## Record excerpts
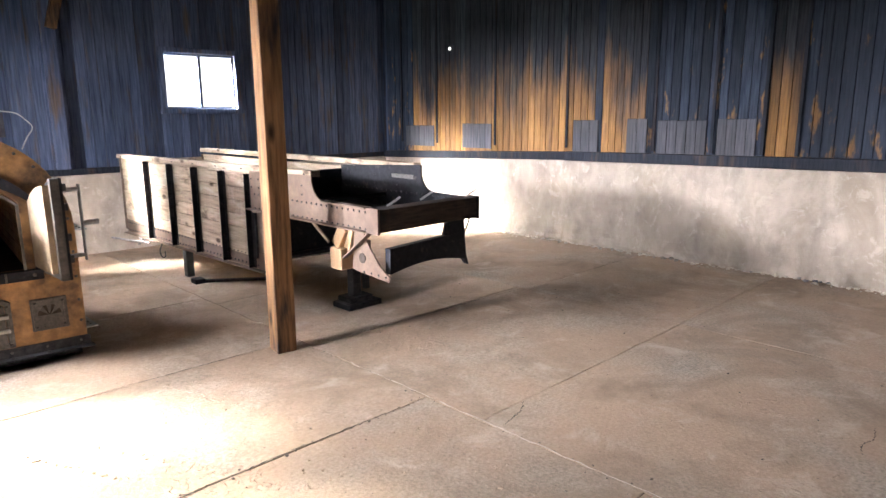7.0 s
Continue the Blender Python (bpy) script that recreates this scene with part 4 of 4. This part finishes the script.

--

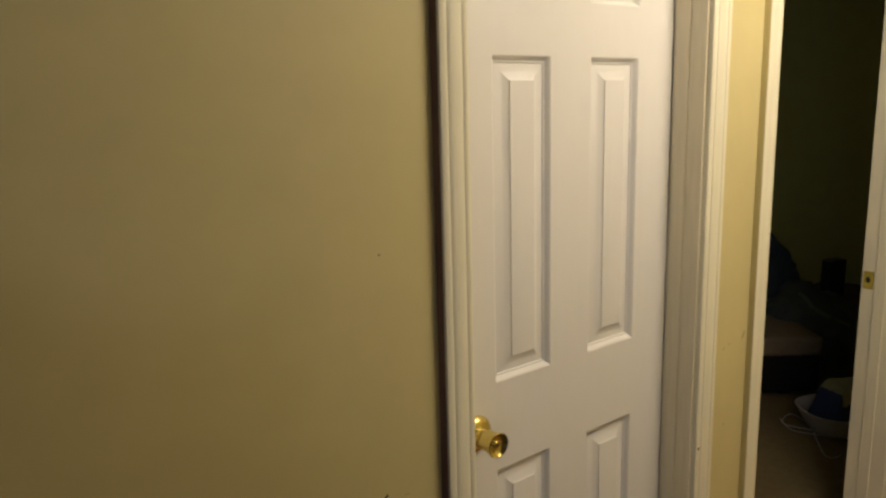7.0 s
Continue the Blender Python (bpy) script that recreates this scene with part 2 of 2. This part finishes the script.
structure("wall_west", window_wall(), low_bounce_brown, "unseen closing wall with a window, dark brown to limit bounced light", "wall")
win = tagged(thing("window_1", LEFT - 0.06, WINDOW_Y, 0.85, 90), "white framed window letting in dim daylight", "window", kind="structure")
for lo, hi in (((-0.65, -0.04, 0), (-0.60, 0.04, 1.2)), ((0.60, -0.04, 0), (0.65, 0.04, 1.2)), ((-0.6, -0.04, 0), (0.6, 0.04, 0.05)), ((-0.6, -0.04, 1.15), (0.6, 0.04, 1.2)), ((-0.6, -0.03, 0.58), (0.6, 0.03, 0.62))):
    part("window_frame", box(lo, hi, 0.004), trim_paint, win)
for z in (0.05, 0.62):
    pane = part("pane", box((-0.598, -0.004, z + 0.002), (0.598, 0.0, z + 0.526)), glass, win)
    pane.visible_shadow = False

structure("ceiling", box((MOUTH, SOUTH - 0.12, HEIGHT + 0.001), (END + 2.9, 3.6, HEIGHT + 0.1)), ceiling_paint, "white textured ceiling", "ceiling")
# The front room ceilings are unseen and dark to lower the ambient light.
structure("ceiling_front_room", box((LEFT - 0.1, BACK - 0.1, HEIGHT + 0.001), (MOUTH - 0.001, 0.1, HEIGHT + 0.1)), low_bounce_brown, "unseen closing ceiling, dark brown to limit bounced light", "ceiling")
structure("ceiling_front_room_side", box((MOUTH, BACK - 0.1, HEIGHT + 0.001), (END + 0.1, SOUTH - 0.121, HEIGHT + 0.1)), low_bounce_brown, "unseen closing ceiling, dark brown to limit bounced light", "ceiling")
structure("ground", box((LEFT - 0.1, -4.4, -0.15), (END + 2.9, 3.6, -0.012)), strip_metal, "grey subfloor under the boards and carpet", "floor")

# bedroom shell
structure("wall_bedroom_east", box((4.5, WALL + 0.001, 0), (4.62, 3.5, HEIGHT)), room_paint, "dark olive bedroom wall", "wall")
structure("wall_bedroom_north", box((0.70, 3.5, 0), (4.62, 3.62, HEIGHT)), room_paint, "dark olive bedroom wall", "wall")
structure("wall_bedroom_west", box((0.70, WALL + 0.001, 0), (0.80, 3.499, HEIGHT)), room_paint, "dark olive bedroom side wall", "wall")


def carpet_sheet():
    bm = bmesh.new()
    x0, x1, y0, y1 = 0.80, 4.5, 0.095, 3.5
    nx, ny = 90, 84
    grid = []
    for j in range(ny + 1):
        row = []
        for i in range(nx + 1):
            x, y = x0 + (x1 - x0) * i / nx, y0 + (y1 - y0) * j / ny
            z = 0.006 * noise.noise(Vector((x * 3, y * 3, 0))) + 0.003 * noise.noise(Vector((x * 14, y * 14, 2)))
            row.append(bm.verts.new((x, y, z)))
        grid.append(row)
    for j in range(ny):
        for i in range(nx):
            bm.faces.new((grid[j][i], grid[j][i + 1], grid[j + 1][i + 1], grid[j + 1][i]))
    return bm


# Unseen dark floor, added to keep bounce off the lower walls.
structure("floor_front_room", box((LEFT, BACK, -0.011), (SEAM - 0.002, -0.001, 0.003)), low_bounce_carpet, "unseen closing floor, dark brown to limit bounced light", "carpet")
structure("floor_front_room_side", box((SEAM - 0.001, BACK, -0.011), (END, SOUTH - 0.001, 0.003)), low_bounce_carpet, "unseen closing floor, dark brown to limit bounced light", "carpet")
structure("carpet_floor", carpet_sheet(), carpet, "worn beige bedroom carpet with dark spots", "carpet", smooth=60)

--

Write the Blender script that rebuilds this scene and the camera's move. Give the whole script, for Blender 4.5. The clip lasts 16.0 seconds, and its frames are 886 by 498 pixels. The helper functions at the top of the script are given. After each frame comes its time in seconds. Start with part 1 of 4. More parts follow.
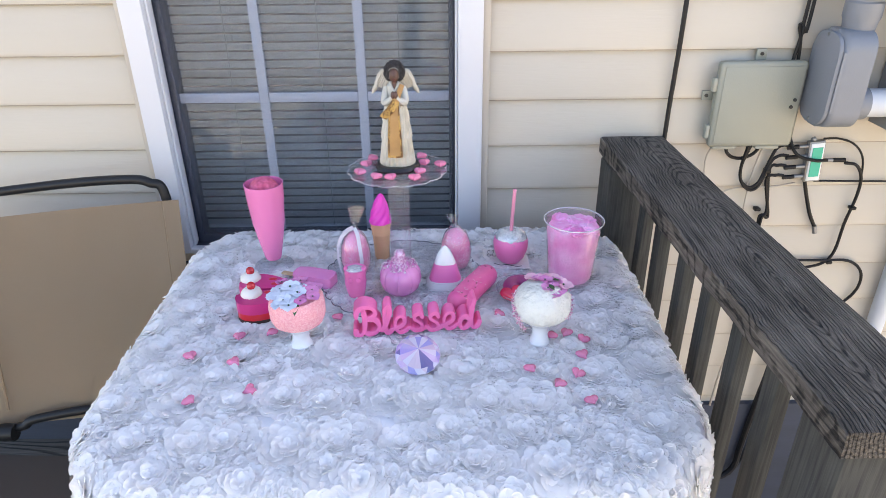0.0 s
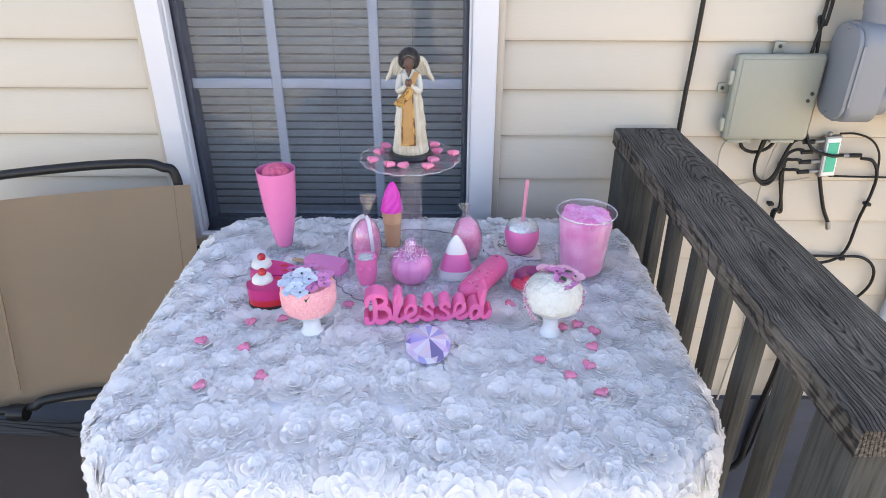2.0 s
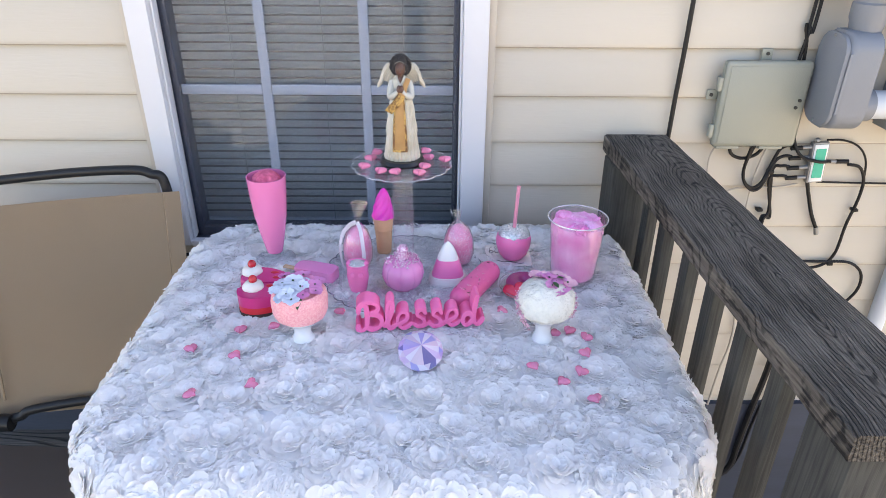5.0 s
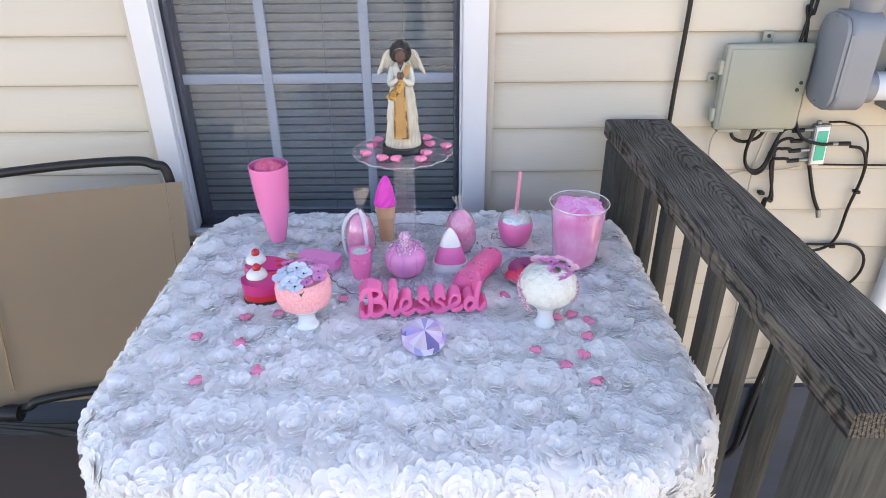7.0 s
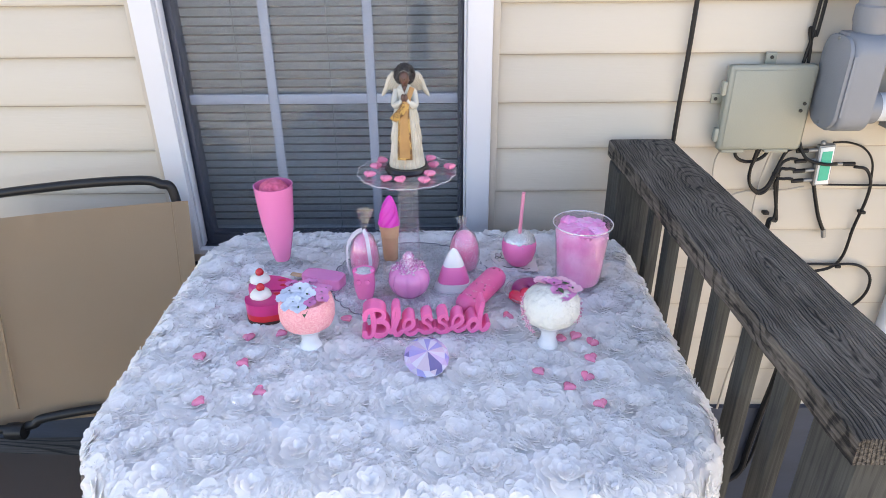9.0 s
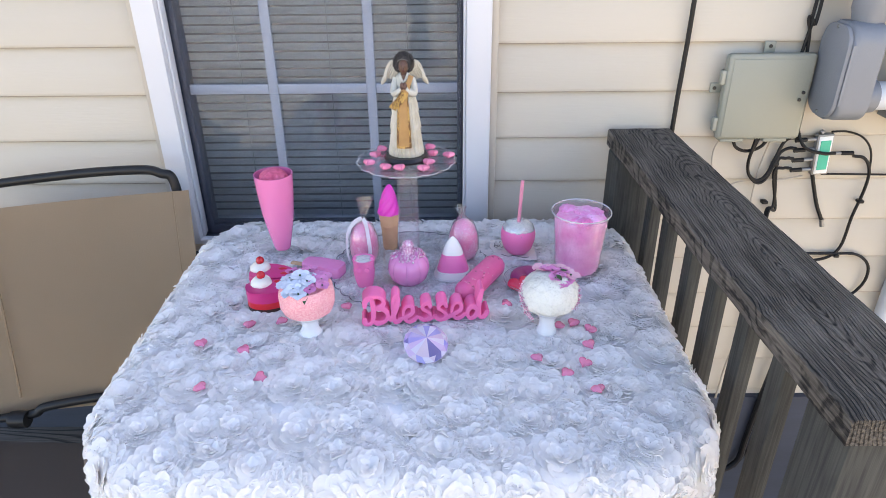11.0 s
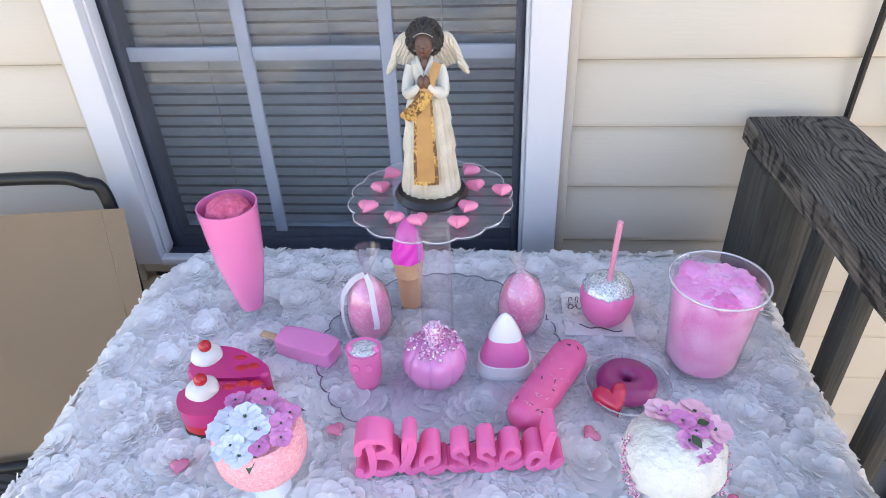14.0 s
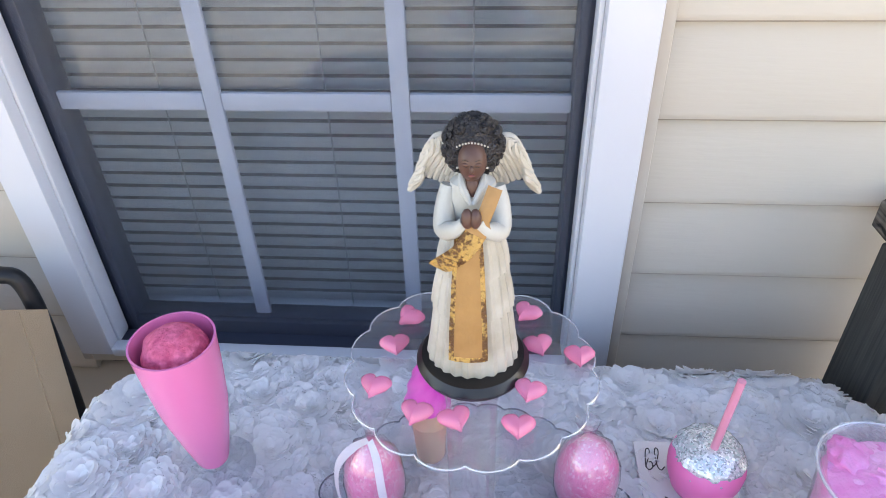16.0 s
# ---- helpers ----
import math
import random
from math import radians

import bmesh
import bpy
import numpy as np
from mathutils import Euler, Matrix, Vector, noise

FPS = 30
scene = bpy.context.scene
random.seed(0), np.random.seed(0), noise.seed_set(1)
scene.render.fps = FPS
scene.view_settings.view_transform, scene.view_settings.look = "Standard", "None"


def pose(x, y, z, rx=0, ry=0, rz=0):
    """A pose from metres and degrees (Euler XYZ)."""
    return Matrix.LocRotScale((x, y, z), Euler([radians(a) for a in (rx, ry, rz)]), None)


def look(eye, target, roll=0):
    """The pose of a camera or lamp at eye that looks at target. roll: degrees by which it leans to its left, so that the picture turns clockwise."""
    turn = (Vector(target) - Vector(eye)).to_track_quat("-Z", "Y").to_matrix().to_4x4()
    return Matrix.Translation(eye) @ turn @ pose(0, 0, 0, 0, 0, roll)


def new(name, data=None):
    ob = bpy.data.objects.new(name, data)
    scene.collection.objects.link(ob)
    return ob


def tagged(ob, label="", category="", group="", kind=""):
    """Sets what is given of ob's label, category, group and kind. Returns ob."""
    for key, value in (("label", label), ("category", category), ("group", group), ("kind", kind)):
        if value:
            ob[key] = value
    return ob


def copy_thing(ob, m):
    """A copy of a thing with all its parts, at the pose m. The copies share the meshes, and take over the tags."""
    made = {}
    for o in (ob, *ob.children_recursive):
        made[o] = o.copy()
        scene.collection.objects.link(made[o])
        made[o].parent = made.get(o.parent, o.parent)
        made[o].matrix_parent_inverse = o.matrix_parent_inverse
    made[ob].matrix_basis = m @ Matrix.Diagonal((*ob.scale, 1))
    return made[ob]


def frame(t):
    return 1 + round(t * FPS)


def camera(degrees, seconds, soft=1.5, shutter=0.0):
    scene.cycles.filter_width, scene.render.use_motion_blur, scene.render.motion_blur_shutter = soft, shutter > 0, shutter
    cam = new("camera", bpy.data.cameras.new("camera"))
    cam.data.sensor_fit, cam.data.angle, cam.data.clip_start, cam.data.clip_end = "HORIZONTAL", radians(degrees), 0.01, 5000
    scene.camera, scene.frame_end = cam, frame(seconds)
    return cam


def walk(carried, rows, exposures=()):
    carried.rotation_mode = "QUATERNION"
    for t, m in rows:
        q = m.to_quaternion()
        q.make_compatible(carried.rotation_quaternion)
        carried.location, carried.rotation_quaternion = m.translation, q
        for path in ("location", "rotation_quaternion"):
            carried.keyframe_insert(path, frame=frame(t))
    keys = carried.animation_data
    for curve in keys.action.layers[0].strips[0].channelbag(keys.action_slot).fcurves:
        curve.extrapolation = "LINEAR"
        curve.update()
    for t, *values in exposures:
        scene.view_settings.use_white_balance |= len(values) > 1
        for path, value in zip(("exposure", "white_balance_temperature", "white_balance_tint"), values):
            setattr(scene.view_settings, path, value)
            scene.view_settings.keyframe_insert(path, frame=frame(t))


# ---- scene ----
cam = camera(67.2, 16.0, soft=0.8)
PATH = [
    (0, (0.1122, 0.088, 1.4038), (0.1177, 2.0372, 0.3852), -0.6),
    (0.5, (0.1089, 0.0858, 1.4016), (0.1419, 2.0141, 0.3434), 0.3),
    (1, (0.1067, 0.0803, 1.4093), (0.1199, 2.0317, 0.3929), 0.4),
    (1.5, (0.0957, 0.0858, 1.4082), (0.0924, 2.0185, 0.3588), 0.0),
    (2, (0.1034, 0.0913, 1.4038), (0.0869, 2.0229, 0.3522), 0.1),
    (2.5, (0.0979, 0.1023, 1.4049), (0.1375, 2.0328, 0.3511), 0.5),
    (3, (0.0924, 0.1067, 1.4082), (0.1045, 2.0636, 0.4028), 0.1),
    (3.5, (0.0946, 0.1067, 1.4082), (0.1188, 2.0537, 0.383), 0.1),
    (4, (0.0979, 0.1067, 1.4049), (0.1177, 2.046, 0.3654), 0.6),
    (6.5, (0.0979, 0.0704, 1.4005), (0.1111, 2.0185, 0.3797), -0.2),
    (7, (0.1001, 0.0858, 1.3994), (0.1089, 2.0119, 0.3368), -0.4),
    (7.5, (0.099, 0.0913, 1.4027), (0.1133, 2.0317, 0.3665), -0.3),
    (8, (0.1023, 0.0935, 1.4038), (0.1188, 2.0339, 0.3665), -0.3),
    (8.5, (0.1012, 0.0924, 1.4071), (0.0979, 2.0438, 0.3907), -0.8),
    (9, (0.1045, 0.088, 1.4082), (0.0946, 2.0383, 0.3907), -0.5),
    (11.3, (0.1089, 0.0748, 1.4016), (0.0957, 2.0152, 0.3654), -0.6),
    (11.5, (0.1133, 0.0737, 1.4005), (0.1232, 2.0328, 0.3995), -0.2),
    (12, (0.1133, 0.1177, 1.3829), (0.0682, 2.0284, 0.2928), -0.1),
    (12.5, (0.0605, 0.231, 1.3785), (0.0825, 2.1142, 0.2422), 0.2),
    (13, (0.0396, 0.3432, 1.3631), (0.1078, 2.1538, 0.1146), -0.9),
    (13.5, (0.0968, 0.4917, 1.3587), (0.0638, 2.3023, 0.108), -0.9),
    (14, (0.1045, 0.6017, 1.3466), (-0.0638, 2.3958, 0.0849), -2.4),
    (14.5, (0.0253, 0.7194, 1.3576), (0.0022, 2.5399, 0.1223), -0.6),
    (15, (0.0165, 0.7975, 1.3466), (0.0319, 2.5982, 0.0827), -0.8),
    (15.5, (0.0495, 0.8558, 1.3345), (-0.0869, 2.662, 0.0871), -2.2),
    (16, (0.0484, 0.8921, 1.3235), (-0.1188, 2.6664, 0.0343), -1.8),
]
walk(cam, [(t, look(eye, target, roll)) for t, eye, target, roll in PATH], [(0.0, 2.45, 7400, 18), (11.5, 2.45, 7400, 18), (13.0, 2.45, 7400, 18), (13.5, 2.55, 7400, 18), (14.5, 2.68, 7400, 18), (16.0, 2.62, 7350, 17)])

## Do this
Which lines in the data above contain "random"? Show each one.

## Reply to the exercise
import random
random.seed(0), np.random.seed(0), noise.seed_set(1)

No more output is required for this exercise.